Shouldn't that always call complete()? tegra_bpmp_transfer() always call 
wait_for_completion_timeout(), irrespective of the flags value.

> +static int tegra_bpmp_channel_init(struct tegra_bpmp_channel *channel,
> +				   struct tegra_bpmp *bpmp,
> +				   unsigned int index)
> +{
> +	size_t message, queue;
...
> +	message = tegra_ivc_align(TEGRA_BPMP_MSG_SIZE);
> +	queue = tegra_ivc_total_queue_size(message);

I suspect those should be message_size and message_queue, otherwise the 
variable names sound like they should be pointers to objects, not 
properties of the objects.

...
> +	/* reset the channel state */
> +	tegra_ivc_reset(channel->ivc);
> +
> +	/* sync the channel state with BPMP */
> +	while (tegra_ivc_notified(channel->ivc))
> +		;

I think this synchronously waits for the single channel in question to 
reset, one-by-one. Won't that take rather a long time; wouldn't it be 
better to initialize an start-the-reset-of all channels, then wait for 
the reset to complete across all channels in parallel?

> +static int tegra_bpmp_init_powergates(struct tegra_bpmp *bpmp)

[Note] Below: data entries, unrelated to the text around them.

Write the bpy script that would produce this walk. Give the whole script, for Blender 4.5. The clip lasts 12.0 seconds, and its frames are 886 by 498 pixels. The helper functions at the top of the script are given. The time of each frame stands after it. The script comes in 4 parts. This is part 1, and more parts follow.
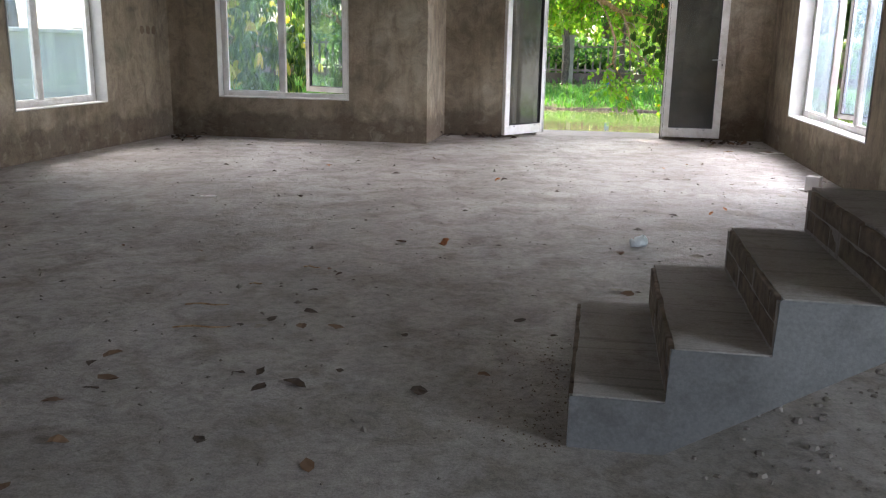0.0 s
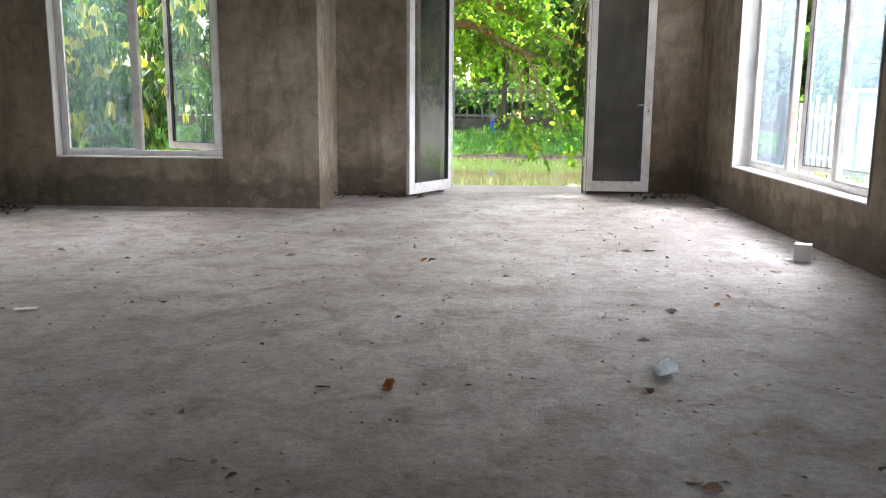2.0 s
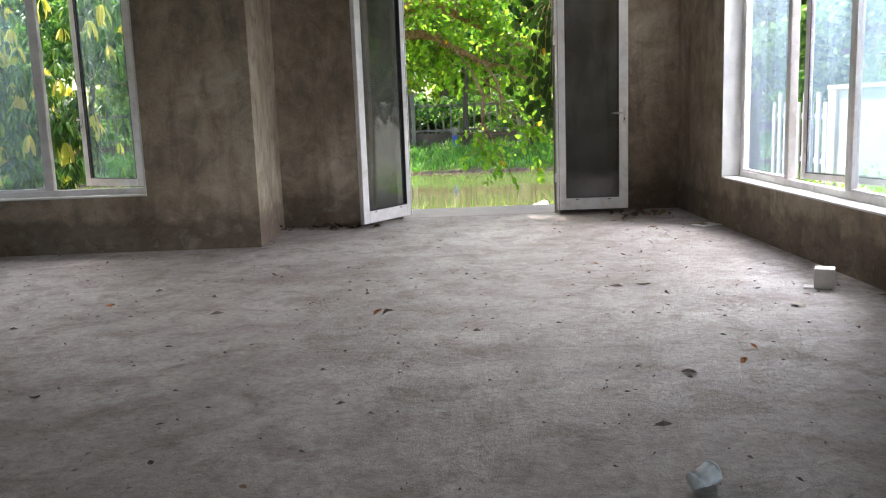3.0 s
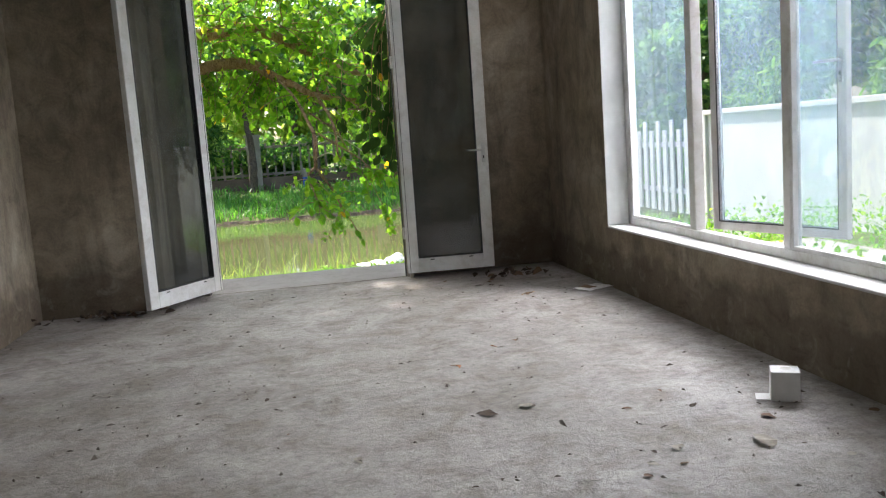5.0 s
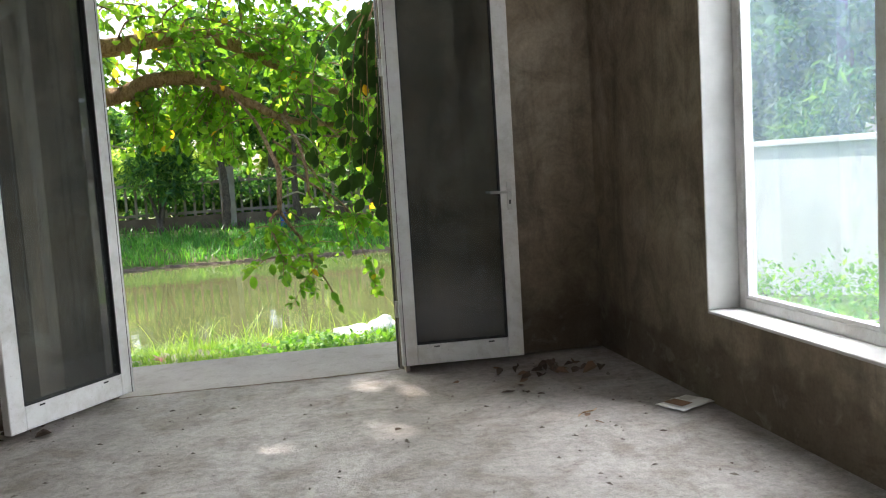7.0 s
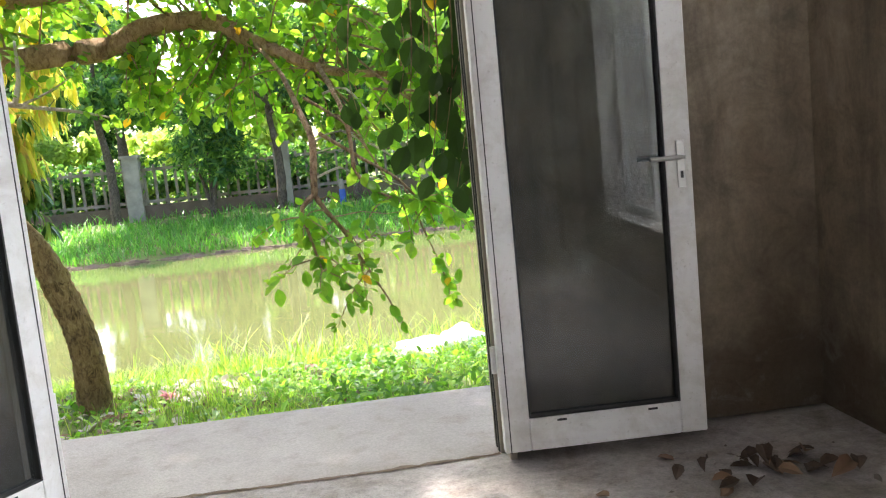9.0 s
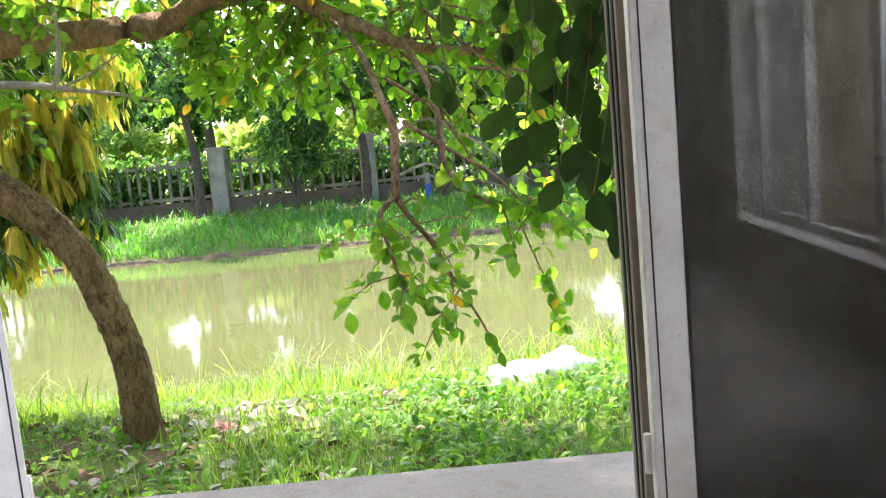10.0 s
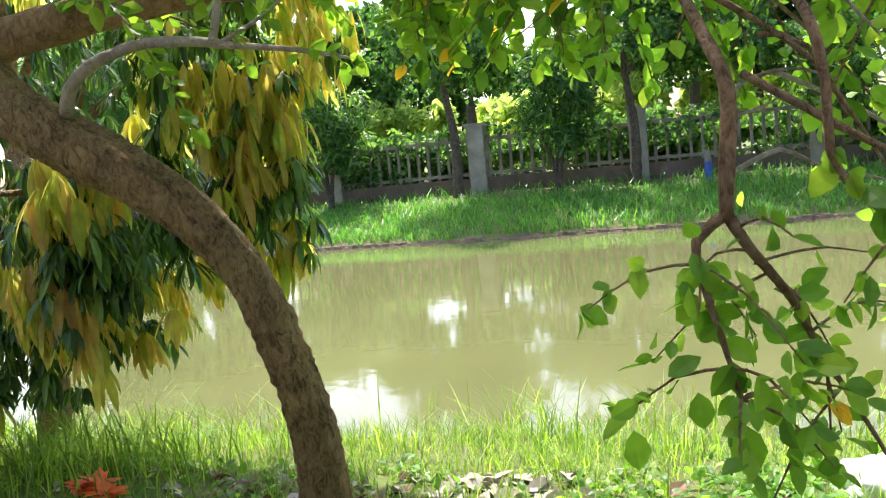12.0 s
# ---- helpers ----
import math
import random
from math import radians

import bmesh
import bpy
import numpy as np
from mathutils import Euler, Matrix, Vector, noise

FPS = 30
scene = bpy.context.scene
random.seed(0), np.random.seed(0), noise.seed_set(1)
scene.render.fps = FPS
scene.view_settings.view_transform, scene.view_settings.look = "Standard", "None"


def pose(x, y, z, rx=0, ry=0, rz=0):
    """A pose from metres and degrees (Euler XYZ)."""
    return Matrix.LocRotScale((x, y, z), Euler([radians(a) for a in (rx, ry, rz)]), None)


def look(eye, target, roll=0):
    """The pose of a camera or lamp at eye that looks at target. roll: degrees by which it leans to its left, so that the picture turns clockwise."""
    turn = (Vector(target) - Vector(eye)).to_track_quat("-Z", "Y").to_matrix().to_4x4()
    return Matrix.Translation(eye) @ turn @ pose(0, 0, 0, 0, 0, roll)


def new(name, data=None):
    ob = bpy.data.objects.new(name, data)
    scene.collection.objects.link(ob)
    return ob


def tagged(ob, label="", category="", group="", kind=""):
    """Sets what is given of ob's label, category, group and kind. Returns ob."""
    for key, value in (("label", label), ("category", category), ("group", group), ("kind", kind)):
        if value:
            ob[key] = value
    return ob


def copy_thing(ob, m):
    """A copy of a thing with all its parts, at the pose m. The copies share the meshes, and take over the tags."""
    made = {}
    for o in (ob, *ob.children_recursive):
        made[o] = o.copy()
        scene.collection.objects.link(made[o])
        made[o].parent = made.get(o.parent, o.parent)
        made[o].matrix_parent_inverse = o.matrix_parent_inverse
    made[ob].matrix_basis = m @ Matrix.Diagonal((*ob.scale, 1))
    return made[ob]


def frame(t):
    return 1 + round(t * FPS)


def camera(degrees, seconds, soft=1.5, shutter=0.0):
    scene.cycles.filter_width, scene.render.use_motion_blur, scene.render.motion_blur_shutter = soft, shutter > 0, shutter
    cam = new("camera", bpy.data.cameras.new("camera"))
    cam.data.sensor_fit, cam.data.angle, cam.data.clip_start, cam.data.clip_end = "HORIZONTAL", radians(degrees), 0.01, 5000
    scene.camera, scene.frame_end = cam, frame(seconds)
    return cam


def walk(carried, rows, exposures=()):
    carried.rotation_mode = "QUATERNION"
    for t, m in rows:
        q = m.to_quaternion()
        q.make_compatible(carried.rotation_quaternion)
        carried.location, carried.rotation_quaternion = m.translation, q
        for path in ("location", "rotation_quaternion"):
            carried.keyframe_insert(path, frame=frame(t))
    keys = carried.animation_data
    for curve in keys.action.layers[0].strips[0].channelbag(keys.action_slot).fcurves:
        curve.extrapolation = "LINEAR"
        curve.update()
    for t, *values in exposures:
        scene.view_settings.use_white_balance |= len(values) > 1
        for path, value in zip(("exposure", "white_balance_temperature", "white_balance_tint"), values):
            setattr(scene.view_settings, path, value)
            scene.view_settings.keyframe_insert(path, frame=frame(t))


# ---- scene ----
cam = camera(55.2, 12.0, soft=1.15)
PATH = [
    (0, (0.296, -2.318, 1.167), (-0.049, -0.403, 0.704), 1.0),
    (0.5, (0.09, -1.96, 1.197), (-0.111, -0.01, 0.799), 0.3),
    (1, (-0.043, -1.571, 1.176), (-0.115, 0.394, 0.808), 0.3),
    (1.5, (-0.154, -1.074, 1.159), (-0.194, 0.892, 0.797), 1.2),
    (2, (-0.275, -0.64, 1.175), (-0.331, 1.326, 0.815), 0.5),
    (2.5, (-0.268, -0.112, 1.18), (-0.305, 1.857, 0.826), -0.8),
    (4.5, (0.117, 1.813, 1.175), (0.365, 3.782, 0.931), -4.3),
    (5, (0.216, 2.325, 1.19), (0.546, 4.28, 0.93), -4.0),
    (5.5, (0.227, 2.901, 1.218), (0.619, 4.845, 0.958), -4.0),
    (6, (0.332, 3.437, 1.225), (0.716, 5.388, 1.019), -3.5),
    (6.5, (0.381, 3.961, 1.233), (0.766, 5.914, 1.046), -3.4),
    (8.5, (0.669, 6.049, 1.193), (0.948, 8.019, 0.987), -5.3),
    (9, (0.638, 6.566, 1.193), (0.851, 8.539, 0.948), -5.6),
    (9.5, (0.652, 7.087, 1.19), (0.692, 9.071, 0.948), -5.4),
    (10, (0.631, 7.542, 1.192), (0.645, 9.527, 0.951), -5.2),
    (10.5, (0.6, 8.027, 1.178), (0.602, 10.011, 0.923), -4.6),
    (11, (0.577, 8.508, 1.21), (0.5, 10.489, 0.949), -4.5),
    (11.5, (0.478, 8.916, 1.221), (0.33, 10.891, 0.943), -5.0),
    (12, (0.4, 9.332, 1.217), (-0.192, 11.227, 0.976), -5.8),
]
walk(cam, [(t, look(eye, target, roll)) for t, eye, target, roll in PATH],
     exposures=[(0.0, 2.5, 6400, 21), (1.5, 2.7, 6400, 20), (2.5, 2.33, 6400, 20), (4.5, 1.72, 6400, 17), (6.5, 1.58, 6400, 12), (8.5, 2.3, 6500, 18), (9.5, 2.4, 6400, 18), (10.5, 1.97, 6350, 22), (12.0, 1.72, 6350, 20)])

# ---------------------------------------------------------------- light
SUN_EL, SUN_AZ = 56.0, -30.0          # degrees; azimuth from +y towards +x
world = bpy.data.worlds.new("sky")
scene.world = world
world.use_nodes = True
wn = world.node_tree.nodes
wn.clear()
sky = wn.new("ShaderNodeTexSky")
sky.sky_type = "NISHITA"
sky.sun_disc = False
sky.sun_elevation = radians(SUN_EL)
sky.sun_rotation = radians(SUN_AZ)
sky.dust_density = 3.0
bg = wn.new("ShaderNodeBackground")
bg.inputs["Strength"].default_value = 0.15
wout = wn.new("ShaderNodeOutputWorld")
world.node_tree.links.new(sky.outputs[0], bg.inputs[0])
world.node_tree.links.new(bg.outputs[0], wout.inputs[0])

sun_data = bpy.data.lights.new("sun", "SUN")
sun_data.energy = 3.0
sun_data.angle = radians(1.4)
sun_data.color = (1.0, 0.94, 0.84)
sun = new("sun", sun_data)
sd = Vector((math.sin(radians(SUN_AZ)) * math.cos(radians(SUN_EL)), math.cos(radians(SUN_AZ)) * math.cos(radians(SUN_EL)), math.sin(radians(SUN_EL))))
sun.matrix_world = look(sd * 50, (0, 0, 0))


def skylight(name, at, target, w, h, power, color=(0.93, 0.97, 1.0)):
    """An added area lamp that stands in for sky light through an opening, from above its line of sight."""
    d = bpy.data.lights.new(name, "AREA")
    d.shape, d.size, d.size_y, d.energy, d.color = "RECTANGLE", w, h, power, color
    ob = new(name, d)
    ob.matrix_world = look(at, target)
    return ob


skylight("sky_door", (0.3, 11.3, 3.12), (0.3, 4.0, 0.6), 2.4, 0.6, 26, (1.0, 1.0, 0.94))
skylight("sky_east_window", (4.4, 7.0, 3.3), (0.6, 5.6, 0.3), 3.0, 1.4, 125, (0.95, 0.98, 1.0))
skylight("sky_east_window_steep", (3.5, 7.7, 3.4), (1.6, 5.0, 0.0), 3.2, 0.9, 185, (0.95, 0.98, 1.0))
skylight("sky_small_window", (-3.6, 9.6, 3.3), (-3.6, 5.5, 0.2), 1.6, 1.0, 21, (1.0, 1.0, 0.94))
skylight("sky_west_window", (-6.8, 5.7, 3.2), (-2.5, 5.5, 0.2), 1.6, 1.2, 34, (1.0, 0.97, 0.90))
# fill lamps for the near floor and stairs, at made-up unseen openings
skylight("fill_south_added", (-2.4, -4.9, 1.5), (-1.0, 2.0, 0.4), 1.2, 2.0, 5, (0.80, 0.90, 1.0))
skylight("fill_wing_added", (4.95, -2.2, 1.7), (1.5, 0.0, 0.3), 2.2, 1.5, 30, (0.80, 0.95, 0.97))


# ---------------------------------------------------------------- materials
def mat(name):
    m = bpy.data.materials.new(name)
    m.use_nodes = True
    nt = m.node_tree
    return m, nt, nt.nodes["Principled BSDF"]


def noise_tex(nt, scale, detail=4.0, rough=0.55, coord=None, dist=0.0):
    n = nt.nodes.new("ShaderNodeTexNoise")
    n.inputs["Scale"].default_value = scale
    n.inputs["Detail"].default_value = detail
    n.inputs["Roughness"].default_value = rough
    n.inputs["Distortion"].default_value = dist
    if coord is not None:
        nt.links.new(coord, n.inputs["Vector"])
    return n.outputs["Fac"]


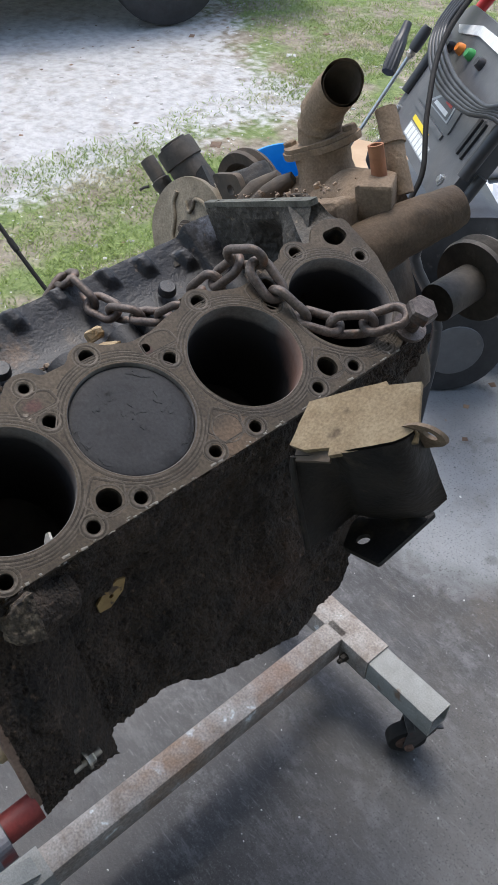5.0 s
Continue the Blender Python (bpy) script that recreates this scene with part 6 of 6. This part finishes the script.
for a0, a1, z0, z1, mm, nm in ((-2.2, -1.2, 0.14, 0.175, "sticker_violet", "print_bar"), (-1.9, -1.45, 0.147, 0.168, "chip", "print_bar"), (-2.3, -1.5, 0.23, 0.26, "sticker_violet", "print_bar"), (-2.0, -1.1, 0.19, 0.196, "cardboard", "print_bar"), (-2.0, -1.1, 0.206, 0.212, "cardboard", "print_bar")):
    bm = bmesh.new()
    rows = []
    for z in (z0, z1):
        rr = 0.142 + 0.01 * (z - 0.008) / 0.322 + (0.0026 if mm != "chip" else 0.0036)
        rows.append([V(rr * math.cos(a0 + (a1 - a0) * i / 10), rr * math.sin(a0 + (a1 - a0) * i / 10), z) for i in range(11)])
    skin(bm, rows, False)
    part(nm, bm, mm, body)
roll = thing("tape_roll", pose(-0.03, 3.2, 0), "white roll with a grey core on the slab", "roll")
bm = bmesh.new()
pipe(bm, (0, -0.03, 0.075), (0, 0.03, 0.075), 0.075, 0.048, 36)
part("tape", bm, "white_plastic", roll, smooth=40)
bm = bmesh.new()
cyl(bm, (0, -0.02, 0.075), (0, 0.02, 0.075), 0.048, n=32)
part("core", bm, "grey_tote_plastic", roll, smooth=40)
rag = thing("yellow_tub", pose(1.52, 3.0, 0), "crumpled yellow plastic wrap on the slab", "wrap")
bm = bmesh.new()
bmesh.ops.create_icosphere(bm, subdivisions=4, radius=0.1)
bmesh.ops.scale(bm, vec=(1.2, 0.9, 0.7), verts=bm.verts[:])
crust(bm, 0.035, 24, 7)
low = min(v.co.z for v in bm.verts)
bmesh.ops.translate(bm, vec=(0, 0, -low), verts=bm.verts[:])
part("wrap", bm, "pail_yellow", rag, smooth=40)

# parked car on the lane
car = thing("car", pose(-3.585, 2.835, GZ, 0, 0, -20), "dark parked car on the limerock lane", "car")


def car_wheel(x, y):
    bm = bmesh.new()
    c, d = V(x, y, 0.33), V(1, 0, 0)
    turned(bm, c - d * 0.11, c + d * 0.11, [(0, 0.2), (0.02, 0.28), (0.12, 0.32), (0.3, 0.33), (0.7, 0.33), (0.88, 0.32), (0.98, 0.28), (1, 0.2)], 48)
    w = part("wheel", bm, "tyre", car, "black tyre", 35)
    bm = bmesh.new()
    turned(bm, c + d * 0.06, c + d * 0.105, [(0, 0.225), (0.9, 0.225), (1, 0.21)], 40)
    turned(bm, c + d * 0.09, c + d * 0.112, [(0, 0.15), (0.8, 0.14), (1, 0.05)], 40)
    part("rim", bm, "galv", w, "silver wheel rim", 35)


for yy in (0.0, -2.7):
    for xx in (0.0, -1.5):
        car_wheel(xx, yy)
bm = bmesh.new()
rings = []
for y, z0, z1, w in ((0.95, 0.5, 0.74, 0.66), (0.8, 0.42, 0.88, 0.78), (0.4, 0.38, 0.9, 0.8), (-0.5, 0.36, 0.92, 0.82), (-1.2, 0.36, 0.95, 0.82), (-2.6, 0.36, 0.95, 0.82), (-3.3, 0.4, 0.9, 0.8), (-3.5, 0.5, 0.78, 0.74)):
    rings.append([V(-0.75 + sx * w, y, z) for sx, z in ((-1, z0), (1, z0), (1.02, (z0 + z1) / 2), (0.9, z1), (-0.9, z1), (-1.02, (z0 + z1) / 2))])
skin(bm, rings, True, True, True)
part("car_body", bm, "car_paint", car, "dark body with a low sill", 40)
bm = bmesh.new()
box(bm, (0.04, -1.3, 0.36), (0.06, 1.6, 0.05), None, 0.01)
part("sill", bm, "car_paint", car)
bm = bmesh.new()
box(bm, (0.086, -0.5, 0.64), (0.012, 0.07, 0.035), None, 0.004)
part("marker_lamp", bm, "orange_plastic", car, "amber marker lamp")

# grass, pebbles, leaves, floor specks
rg = random.Random(11)


def tuft(x, y):
    return noise.noise(Vector((x * 1.5, y * 1.5, 7))) + 0.5 * noise.noise(Vector((x * 4, y * 4, 1)))


verts, faces = [], []
count = 0
while count < 230000:
    x, y = -1.34 - 3.2 * rg.random() ** 1.7, -0.3 + 5.2 * rg.random() ** 1.25
    lane = (-2.2 - x) * 1.3 if y < 1.75 - 0.42 * x else -1
    keep = tuft(x, y) * 1.3 + 0.7 - max(0.0, lane) * 1.6 - max(0, y - 1.2) * (0.35 if x > -2.2 else 0.0)
    count += 1
    if rg.random() > keep:
        continue
    z = ground_at(x, y) - 0.004
    h = rg.uniform(0.006, 0.022)
    a = rg.uniform(0, 6.28)
    w = rg.uniform(0.0014, 0.003)
    lean, la = h * rg.uniform(0.5, 2.2), rg.uniform(0, 6.28)
    dx, dy = math.cos(a) * w, math.sin(a) * w
    mx, my = lean * math.cos(la), lean * math.sin(la)
    i = len(verts)
    verts += [(x - dx, y - dy, z), (x + dx, y + dy, z), (x + dx * 0.7 + mx * 0.4, y + dy * 0.7 + my * 0.4, z + h * 0.65), (x - dx * 0.7 + mx * 0.4, y - dy * 0.7 + my * 0.4, z + h * 0.65), (x + mx, y + my, z + h)]
    faces += [(i, i + 1, i + 2, i + 3), (i + 3, i + 2, i + 4)]
me = bpy.data.meshes.new("grass")
me.from_pydata(verts, [], faces)
me.materials.append(M["grass"])
tagged(new("grass", me), "short patchy green and straw grass", "grass", kind="stuff")


def scatter(name, n, place, size, material, label, category, seed, flatness=0.5):
    rs = random.Random(seed)
    verts, faces = [], []
    base = [(-1, -1, 0), (1, -1, 0), (1, 1, 0), (-1, 1, 0), (-0.6, -0.6, 1), (0.6, -0.7, 1), (0.7, 0.6, 1), (-0.6, 0.6, 1)]
    fs = [(4, 5, 6, 7), (0, 1, 5, 4), (1, 2, 6, 5), (2, 3, 7, 6), (3, 0, 4, 7)]
    for _ in range(n):
        x, y, z = place(rs)
        s = size * math.exp(rs.gauss(0, 0.5))
        c, q = math.cos(rs.uniform(0, 6.28)), math.sin(rs.uniform(0, 6.28))
        i = len(verts)
        sx, sy = rs.uniform(0.6, 1.5), rs.uniform(0.6, 1.2)
        for bx, by, bz in base:
            bx, by = bx * sx * s * rs.uniform(0.7, 1.2), by * sy * s * rs.uniform(0.7, 1.2)
            verts.append((x + bx * c - by * q, y + bx * q + by * c, z + bz * s * flatness))
        faces += [tuple(i + k for k in f) for f in fs]
    me = bpy.data.meshes.new(name)
    me.from_pydata(verts, [], faces)
    me.materials.append(M[material])
    return tagged(new(name, me), label, category, kind="stuff")


def lane_place(rs):
    x, y = rs.uniform(-4.2, -1.4), rs.uniform(-0.3, 3.6)
    return x, y, ground_at(x, y) - 0.002


scatter("gravel", 7000, lane_place, 0.003, "pebble", "pale limerock gravel strewn over the ground", "gravel", 3)
scatter("leaf_litter", 420, lane_place, 0.006, "leaf", "dry brown leaf litter in the grass", "leaf litter", 5, 0.25)
scatter("floor_specks", 1500, lambda rs: (rs.uniform(-0.6, 1.3), rs.uniform(-0.5, 2.2), 0.0003), 0.0007, "speck", "pale grit specks on the concrete", "grit", 7, 0.5)
scatter("floor_litter", 260, lambda rs: (rs.uniform(-1.2, 1.6), rs.uniform(1.2, 4.2), 0.0005), 0.006, "leaf", "dead leaves and grit blown on the slab", "leaf litter", 8, 0.15)
scatter("floor_flakes", 40, lambda rs: (rs.uniform(-0.5, 1.2), rs.uniform(-0.6, 1.1), 0.0004), 0.0019, "speck", "small pale flakes of paint on the concrete", "flakes", 12, 0.25)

Is this function necessary? It doesn't seem to do anything with the 
response data except pass it to dev_dbg() which probably doesn't do 
anything.

> +static int __init tegra_bpmp_init(void)
> +{
> +	return platform_driver_register(&tegra_bpmp_driver);
> +}
> +core_initcall(tegra_bpmp_init);

Can that boiler-plat be replaced with module_init_driver(); IIRC that's 
appropriate and often used even for non-modular drivers?